THE TASK: Return the lines from the line containing "for t, m in" through the line containing "scene.view_settings.keyframe_insert(path, frame=frame(t))" exactly. No other line should appear in the answer.

INFORMATION SUPPLIED:
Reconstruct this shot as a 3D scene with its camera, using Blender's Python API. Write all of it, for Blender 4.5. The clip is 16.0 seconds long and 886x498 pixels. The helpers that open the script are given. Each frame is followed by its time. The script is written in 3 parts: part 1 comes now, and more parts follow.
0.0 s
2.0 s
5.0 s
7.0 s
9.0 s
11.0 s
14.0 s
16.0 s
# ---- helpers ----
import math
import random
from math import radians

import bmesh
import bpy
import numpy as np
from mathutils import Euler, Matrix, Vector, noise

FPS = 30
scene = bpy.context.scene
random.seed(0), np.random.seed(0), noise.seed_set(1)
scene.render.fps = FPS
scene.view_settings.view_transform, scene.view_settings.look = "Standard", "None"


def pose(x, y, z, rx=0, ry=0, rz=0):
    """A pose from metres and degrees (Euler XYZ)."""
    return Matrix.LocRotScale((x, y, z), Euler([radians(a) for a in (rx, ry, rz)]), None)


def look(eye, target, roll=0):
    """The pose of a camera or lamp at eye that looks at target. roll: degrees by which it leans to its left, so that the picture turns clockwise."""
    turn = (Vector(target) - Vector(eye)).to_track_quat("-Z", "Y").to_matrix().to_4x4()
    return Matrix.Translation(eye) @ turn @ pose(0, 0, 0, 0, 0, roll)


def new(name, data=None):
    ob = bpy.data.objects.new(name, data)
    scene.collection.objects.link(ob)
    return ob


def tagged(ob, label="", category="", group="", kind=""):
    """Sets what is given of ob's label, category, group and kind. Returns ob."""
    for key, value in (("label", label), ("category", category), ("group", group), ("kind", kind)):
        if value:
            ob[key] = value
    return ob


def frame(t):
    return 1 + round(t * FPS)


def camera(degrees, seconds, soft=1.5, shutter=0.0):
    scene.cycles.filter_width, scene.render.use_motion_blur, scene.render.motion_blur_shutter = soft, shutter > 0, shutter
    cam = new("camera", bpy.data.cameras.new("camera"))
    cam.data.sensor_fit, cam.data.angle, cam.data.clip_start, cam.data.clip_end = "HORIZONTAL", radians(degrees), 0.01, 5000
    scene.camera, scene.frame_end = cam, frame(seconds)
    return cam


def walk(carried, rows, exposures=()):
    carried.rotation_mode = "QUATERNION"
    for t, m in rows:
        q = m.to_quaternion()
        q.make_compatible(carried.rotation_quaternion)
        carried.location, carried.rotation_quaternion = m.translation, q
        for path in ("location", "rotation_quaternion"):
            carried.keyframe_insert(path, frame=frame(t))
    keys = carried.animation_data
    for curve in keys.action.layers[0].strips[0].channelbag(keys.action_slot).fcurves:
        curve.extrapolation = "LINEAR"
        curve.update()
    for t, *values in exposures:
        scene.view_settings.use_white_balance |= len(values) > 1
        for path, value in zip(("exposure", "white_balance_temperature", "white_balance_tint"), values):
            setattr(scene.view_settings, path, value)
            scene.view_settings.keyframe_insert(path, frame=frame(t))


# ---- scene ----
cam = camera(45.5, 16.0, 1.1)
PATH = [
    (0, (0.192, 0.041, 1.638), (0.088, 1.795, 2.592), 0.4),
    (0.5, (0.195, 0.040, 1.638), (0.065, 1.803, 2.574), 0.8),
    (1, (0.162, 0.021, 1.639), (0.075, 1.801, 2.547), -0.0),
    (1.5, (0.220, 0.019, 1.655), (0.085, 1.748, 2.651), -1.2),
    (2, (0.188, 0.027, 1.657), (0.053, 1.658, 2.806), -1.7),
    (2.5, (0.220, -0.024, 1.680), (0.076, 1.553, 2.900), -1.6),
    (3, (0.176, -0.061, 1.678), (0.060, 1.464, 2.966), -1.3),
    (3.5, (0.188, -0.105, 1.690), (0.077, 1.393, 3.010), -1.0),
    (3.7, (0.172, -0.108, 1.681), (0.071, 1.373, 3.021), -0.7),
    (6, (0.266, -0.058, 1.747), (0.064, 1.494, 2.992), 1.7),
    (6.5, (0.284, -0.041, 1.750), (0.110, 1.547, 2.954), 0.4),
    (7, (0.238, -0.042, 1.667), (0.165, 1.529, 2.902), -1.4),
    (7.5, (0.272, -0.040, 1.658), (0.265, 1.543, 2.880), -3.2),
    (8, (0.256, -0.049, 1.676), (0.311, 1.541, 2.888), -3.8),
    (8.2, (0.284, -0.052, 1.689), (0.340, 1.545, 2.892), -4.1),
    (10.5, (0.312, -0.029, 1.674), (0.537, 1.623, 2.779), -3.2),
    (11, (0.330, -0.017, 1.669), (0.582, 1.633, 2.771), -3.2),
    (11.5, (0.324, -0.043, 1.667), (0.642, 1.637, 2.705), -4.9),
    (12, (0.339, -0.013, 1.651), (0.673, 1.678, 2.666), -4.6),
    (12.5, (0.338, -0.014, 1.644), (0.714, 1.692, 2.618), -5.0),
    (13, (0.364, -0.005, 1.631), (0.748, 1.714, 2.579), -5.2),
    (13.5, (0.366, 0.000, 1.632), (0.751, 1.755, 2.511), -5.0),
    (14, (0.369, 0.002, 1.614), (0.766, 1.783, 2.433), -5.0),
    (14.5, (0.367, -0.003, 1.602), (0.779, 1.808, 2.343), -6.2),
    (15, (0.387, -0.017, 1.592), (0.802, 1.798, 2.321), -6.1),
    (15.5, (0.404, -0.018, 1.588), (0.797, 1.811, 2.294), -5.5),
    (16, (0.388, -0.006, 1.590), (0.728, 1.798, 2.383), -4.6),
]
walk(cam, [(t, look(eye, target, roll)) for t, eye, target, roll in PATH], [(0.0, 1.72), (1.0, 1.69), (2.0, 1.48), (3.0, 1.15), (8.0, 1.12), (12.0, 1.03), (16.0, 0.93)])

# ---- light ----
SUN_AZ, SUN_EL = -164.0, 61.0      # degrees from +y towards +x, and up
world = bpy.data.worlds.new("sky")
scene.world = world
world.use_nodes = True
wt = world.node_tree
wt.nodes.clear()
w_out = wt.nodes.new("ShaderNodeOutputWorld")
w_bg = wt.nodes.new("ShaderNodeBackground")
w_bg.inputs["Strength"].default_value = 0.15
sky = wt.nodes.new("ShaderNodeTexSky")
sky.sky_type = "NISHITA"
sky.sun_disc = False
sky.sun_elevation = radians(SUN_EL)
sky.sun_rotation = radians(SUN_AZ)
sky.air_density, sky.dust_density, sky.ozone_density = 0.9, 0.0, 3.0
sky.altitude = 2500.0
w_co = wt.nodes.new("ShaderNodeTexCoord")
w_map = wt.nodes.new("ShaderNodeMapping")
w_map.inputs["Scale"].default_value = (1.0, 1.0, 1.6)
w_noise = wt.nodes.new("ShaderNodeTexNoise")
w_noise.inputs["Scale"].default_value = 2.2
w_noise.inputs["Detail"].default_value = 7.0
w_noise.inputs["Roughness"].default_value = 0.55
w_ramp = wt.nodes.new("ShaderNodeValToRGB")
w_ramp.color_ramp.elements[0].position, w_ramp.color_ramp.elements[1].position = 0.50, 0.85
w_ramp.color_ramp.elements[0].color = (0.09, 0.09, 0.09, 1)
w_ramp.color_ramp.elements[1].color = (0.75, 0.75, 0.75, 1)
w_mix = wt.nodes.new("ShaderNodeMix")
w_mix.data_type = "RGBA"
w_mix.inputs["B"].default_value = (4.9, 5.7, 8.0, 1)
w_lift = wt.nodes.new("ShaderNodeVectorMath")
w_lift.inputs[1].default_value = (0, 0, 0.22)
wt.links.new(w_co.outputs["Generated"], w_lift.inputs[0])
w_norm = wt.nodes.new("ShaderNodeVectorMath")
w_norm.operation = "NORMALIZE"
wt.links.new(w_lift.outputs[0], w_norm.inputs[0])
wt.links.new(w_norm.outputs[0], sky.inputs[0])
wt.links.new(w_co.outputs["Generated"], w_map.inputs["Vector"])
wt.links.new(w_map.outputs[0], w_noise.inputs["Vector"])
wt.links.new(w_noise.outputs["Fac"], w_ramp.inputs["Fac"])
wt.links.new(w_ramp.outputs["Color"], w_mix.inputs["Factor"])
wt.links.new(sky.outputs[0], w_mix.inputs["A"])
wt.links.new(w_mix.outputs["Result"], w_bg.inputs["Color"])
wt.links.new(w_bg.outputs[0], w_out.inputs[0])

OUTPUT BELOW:
    for t, m in rows:
        q = m.to_quaternion()
        q.make_compatible(carried.rotation_quaternion)
        carried.location, carried.rotation_quaternion = m.translation, q
        for path in ("location", "rotation_quaternion"):
            carried.keyframe_insert(path, frame=frame(t))
    keys = carried.animation_data
    for curve in keys.action.layers[0].strips[0].channelbag(keys.action_slot).fcurves:
        curve.extrapolation = "LINEAR"
        curve.update()
    for t, *values in exposures:
        scene.view_settings.use_white_balance |= len(values) > 1
        for path, value in zip(("exposure", "white_balance_temperature", "white_balance_tint"), values):
            setattr(scene.view_settings, path, value)
            scene.view_settings.keyframe_insert(path, frame=frame(t))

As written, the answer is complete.